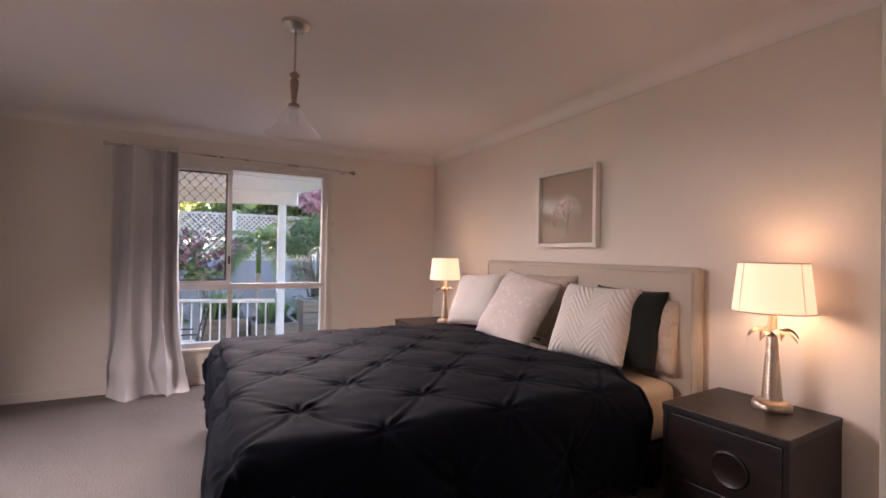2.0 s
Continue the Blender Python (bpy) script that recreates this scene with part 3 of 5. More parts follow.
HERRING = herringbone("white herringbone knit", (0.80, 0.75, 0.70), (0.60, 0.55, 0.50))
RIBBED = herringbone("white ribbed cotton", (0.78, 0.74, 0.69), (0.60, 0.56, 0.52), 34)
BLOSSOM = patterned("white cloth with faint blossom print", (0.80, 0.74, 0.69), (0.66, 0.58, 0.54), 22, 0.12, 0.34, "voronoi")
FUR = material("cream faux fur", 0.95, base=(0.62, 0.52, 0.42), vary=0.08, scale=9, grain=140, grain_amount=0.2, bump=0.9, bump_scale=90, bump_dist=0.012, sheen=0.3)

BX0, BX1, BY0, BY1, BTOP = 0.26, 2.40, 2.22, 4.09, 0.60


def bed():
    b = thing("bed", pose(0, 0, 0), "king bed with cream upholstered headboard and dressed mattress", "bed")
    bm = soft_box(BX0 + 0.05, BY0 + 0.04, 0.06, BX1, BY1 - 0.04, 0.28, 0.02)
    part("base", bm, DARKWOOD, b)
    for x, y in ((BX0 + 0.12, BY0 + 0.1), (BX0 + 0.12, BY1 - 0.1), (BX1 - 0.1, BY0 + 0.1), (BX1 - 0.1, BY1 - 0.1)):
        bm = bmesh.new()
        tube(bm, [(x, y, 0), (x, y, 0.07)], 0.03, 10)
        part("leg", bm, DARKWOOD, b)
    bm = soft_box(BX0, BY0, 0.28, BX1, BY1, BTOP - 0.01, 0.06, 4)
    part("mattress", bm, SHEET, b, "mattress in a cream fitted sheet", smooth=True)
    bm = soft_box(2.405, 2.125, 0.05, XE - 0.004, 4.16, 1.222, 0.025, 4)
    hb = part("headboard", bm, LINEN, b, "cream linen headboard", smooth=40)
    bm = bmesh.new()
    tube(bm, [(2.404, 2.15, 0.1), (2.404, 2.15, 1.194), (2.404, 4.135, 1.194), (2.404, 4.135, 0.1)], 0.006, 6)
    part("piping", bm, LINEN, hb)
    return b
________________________
◆ **Directions for this task**: Taking the material above, extract exactly and only the lines from the line with "Continue the Blender" to the line with "BX0, BX1, BY0, BY1, BTOP", inclusive of both.

◆ **Complete answer**:
Continue the Blender Python (bpy) script that recreates this scene with part 3 of 5. More parts follow.
HERRING = herringbone("white herringbone knit", (0.80, 0.75, 0.70), (0.60, 0.55, 0.50))
RIBBED = herringbone("white ribbed cotton", (0.78, 0.74, 0.69), (0.60, 0.56, 0.52), 34)
BLOSSOM = patterned("white cloth with faint blossom print", (0.80, 0.74, 0.69), (0.66, 0.58, 0.54), 22, 0.12, 0.34, "voronoi")
FUR = material("cream faux fur", 0.95, base=(0.62, 0.52, 0.42), vary=0.08, scale=9, grain=140, grain_amount=0.2, bump=0.9, bump_scale=90, bump_dist=0.012, sheen=0.3)

BX0, BX1, BY0, BY1, BTOP = 0.26, 2.40, 2.22, 4.09, 0.60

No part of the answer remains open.